Celebration and Key West are places I have classified as “Good Florida.” Good Florida is what you think of when you imagine Floridian vacations: orange groves as far as the eye can see, palm trees on white sand, and orchids flourishing in the Everglades. Good Florida is beach towns, airboat tours, mid-century modern architecture, fishing charters, golf courses, country clubs, rocket launches, and swimming holes. It is mainly navigable via golf cart. Its main locales include Disney World, the Keys, Miami Beach, spring break parties, and retirement communities where everyone votes Republican. The residents of Good Florida live in timeshare condos or walled suburbs with security guards at the entrance, and ask that you not step on the grass. Good Florida is not accessible to the masses; it has an entrance fee, requires tickets, and recommends booking ahead of time. This is true even for vanlife! Many of the campgrounds I’ve been visiting are gated and locked, even the free ones, and are accessible only if you make an online reservation.

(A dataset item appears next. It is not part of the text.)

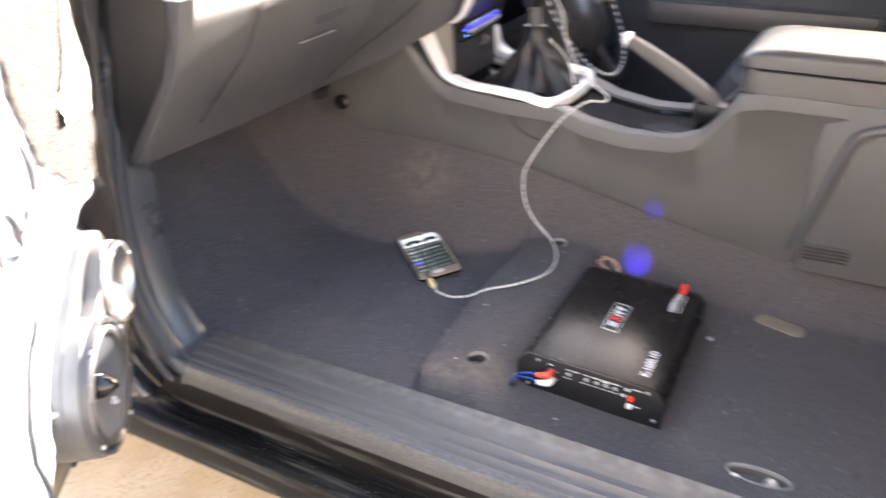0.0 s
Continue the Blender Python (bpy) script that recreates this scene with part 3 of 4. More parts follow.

Good Florida is an ideal, a fantasy of being able to impose order on a messy environment and the messy creatures that occupy it. Because Florida is, at its core, a fetid swamp that gets swept into the ocean every few years, it is only inhabitable after a whole process of swamp drainage, canal construction, crop irrigation, land subdivision, community development, and landscape architecture. And because Florida’s wildlife are, at their core, a bunch of venomous reptiles, oversized insects, carnivorous predators, and dinosaur birds, they must be controlled before they wipe out humankind. Any loosening of the reins will result in catastrophe, so Good Florida is freighted down with rules and regulations and policies and policemen. Honestly, it all seems like a lot of hard work.

Unfortunately, not all the people who inhabit Florida are good at exerting the level of control required to maintain the Good Florida image. You’ve probably heard of the Florida Man stereotype, a wild-eyed man who is always getting into the most bizarre kinds of trouble. There’s a party game in which you Google your birthday and “Florida Man” and get a newspaper headline (and usually a mugshot) resembling a horoscope. I am Florida Man running naked through the airport screaming about a bomb and you are Florida Man stealing $1,000 worth of toothbrushes because he was bored. I am Florida Man having sex with a dog in a nativity scene and you are Florida Man tossing kittens onto the highway.
Florida Man resides in Bad Florida, which is where order fails and wild Florida flourishes. Unchecked, the environment tends to take over, helped along by the hurricanes that pull roofs off and turn houses into plant nurseries. Bad Florida is all overgrown grass and escaped ball pythons and underfed men with their shirts off, stalking down the shoulder of the road with no shoes on. Bad Florida is houses swallowed by swamps and unincorporated towns without zoning codes and families of five cooking off hot plates in motel rooms. It’s broken air conditioners in 100% humidity. It is overgrown jungle and methed-out hitchhikers and junkyard pitbulls off-leash and running right at you – yeah, I learned the hard way never to go jogging on back roads in Florida.

My campground host the other day was a Florida Man, a toothless truck driver with a big belly button pushing against the stomach of his t-shirt. We went for a wild ride in his golf cart, dipping into ditches and ripping through mud where the feral hogs had torn up the earth. He wore Midwestern dad sneakers and cargo shorts and had his socks pulled up to mid-calf. When he told me he was a disabled veteran I wondered if the disability was having all his teeth knocked out, or if it was something else. He was a stereotypical Florida Man who liked fishing, Corvettes, tall tales, calling the sheriff on homeless people, cutting grass, and chain-smoking cigarettes next to my open door so that my whole van stunk of Marlboros afterwards. But our conversation took a turn as we started talking about Christmas.
“You know, I really love violin music,” he said. I’d pegged him as more of a classic rock than classical music guy but he was sincere, smiling the sweet, gummy smile of a newborn. “I love the sound of a violin. So for Christmas, I’m getting a violin. It’s all wrapped up in the trailer already.” He had never played an instrument, and had no idea how to play a violin. “I’ve been taking online courses already,” he told me. “There’s four strings, one for each finger. And it’s the hardest stringed instrument to learn, because there’s no frets. You gotta play it all by memory. You play one string at a time, at first; only later, more advanced, do you play more than one string at a time. That’s what they’ve been teaching me in my course.”
I joked that he should buy his wife some noise-cancelling headphones for Christmas, and we laughed. The sun was starting to set, so we watched the wild turkeys on their nightly parade as they filed through the campground at dusk. “I hope to be alright by the summer,” he said. “Boy, do I love violin music. It’s just the best-sounding instrument there is.”
It turns out Florida Man can surprise and delight without committing an absurd crime – besides, this toothless trucker learning classical violin is more bizarre than if he’d stolen $1,000 worth of toothbrushes. And I think that man serenading the feral hogs with his violin music will be introducing more Good into Florida than any theme park or country club.